-- Exercise --
Write out each line word for word. Drop pictures.
#####
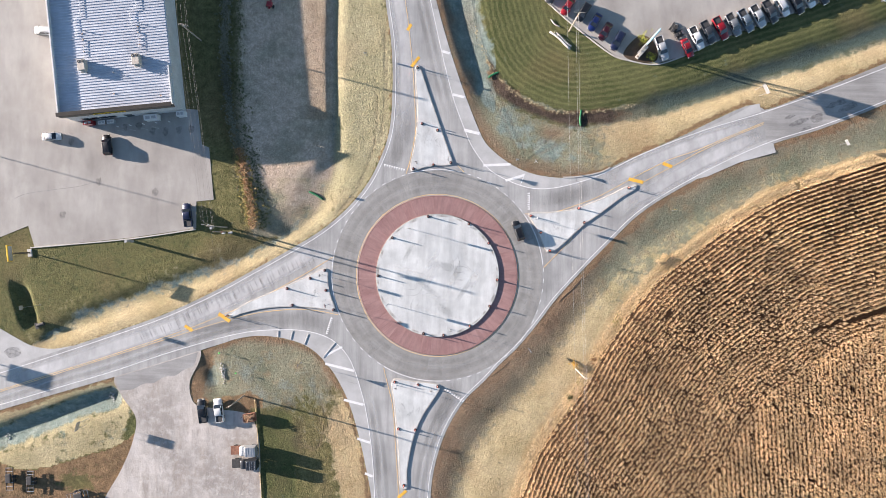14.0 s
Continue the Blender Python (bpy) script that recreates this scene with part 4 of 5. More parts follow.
def car(kind, colour, m, label, group=""):
    """A vehicle heading along its own x."""
    length, width, hood, belt, top, bonnet, ws_top, rg_top, rg_foot = SHAPES[kind]
    body_paint = car_paint("car_" + colour, PAINTS[colour])
    h, w = length / 2, width / 2
    category = {"pickup": "pickup truck", "suv": "car", "sedan": "car"}[kind]
    ob = thing({"pickup": "pickup_truck", "suv": "suv", "sedan": "sedan"}[kind], m, label, category, group)
    tail = belt + (0.02 if kind != "sedan" else -0.02)
    st = [(-h, w * 0.80, 0.55, tail - 0.20), (-h + 0.08, w * 0.93, 0.38, tail - 0.05), (-h + 0.35, w, 0.34, tail), (rg_foot, w, 0.32, tail), (0.0, w, 0.30, belt), (bonnet, w * 0.99, 0.32, belt - 0.02),
          (bonnet + 0.25, w * 0.985, 0.32, hood), (h - 0.45, w * 0.95, 0.34, hood - 0.10), (h - 0.12, w * 0.86, 0.38, hood - 0.20), (h, w * 0.70, 0.48, hood - 0.36)]
    part("body", Geo().rings([section(x, hw, z0, z1) for x, hw, z0, z1 in st]), body_paint, ob, colour + " painted body", True)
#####
-- Solution below --
14.0 s
Continue the Blender Python (bpy) script that recreates this scene with part 4 of 5. More parts follow.
def car(kind, colour, m, label, group=""):
    """A vehicle heading along its own x."""
    length, width, hood, belt, top, bonnet, ws_top, rg_top, rg_foot = SHAPES[kind]
    body_paint = car_paint("car_" + colour, PAINTS[colour])
    h, w = length / 2, width / 2
    category = {"pickup": "pickup truck", "suv": "car", "sedan": "car"}[kind]
    ob = thing({"pickup": "pickup_truck", "suv": "suv", "sedan": "sedan"}[kind], m, label, category, group)
    tail = belt + (0.02 if kind != "sedan" else -0.02)
    st = [(-h, w * 0.80, 0.55, tail - 0.20), (-h + 0.08, w * 0.93, 0.38, tail - 0.05), (-h + 0.35, w, 0.34, tail), (rg_foot, w, 0.32, tail), (0.0, w, 0.30, belt), (bonnet, w * 0.99, 0.32, belt - 0.02),
          (bonnet + 0.25, w * 0.985, 0.32, hood), (h - 0.45, w * 0.95, 0.34, hood - 0.10), (h - 0.12, w * 0.86, 0.38, hood - 0.20), (h, w * 0.70, 0.48, hood - 0.36)]
    part("body", Geo().rings([section(x, hw, z0, z1) for x, hw, z0, z1 in st]), body_paint, ob, colour + " painted body", True)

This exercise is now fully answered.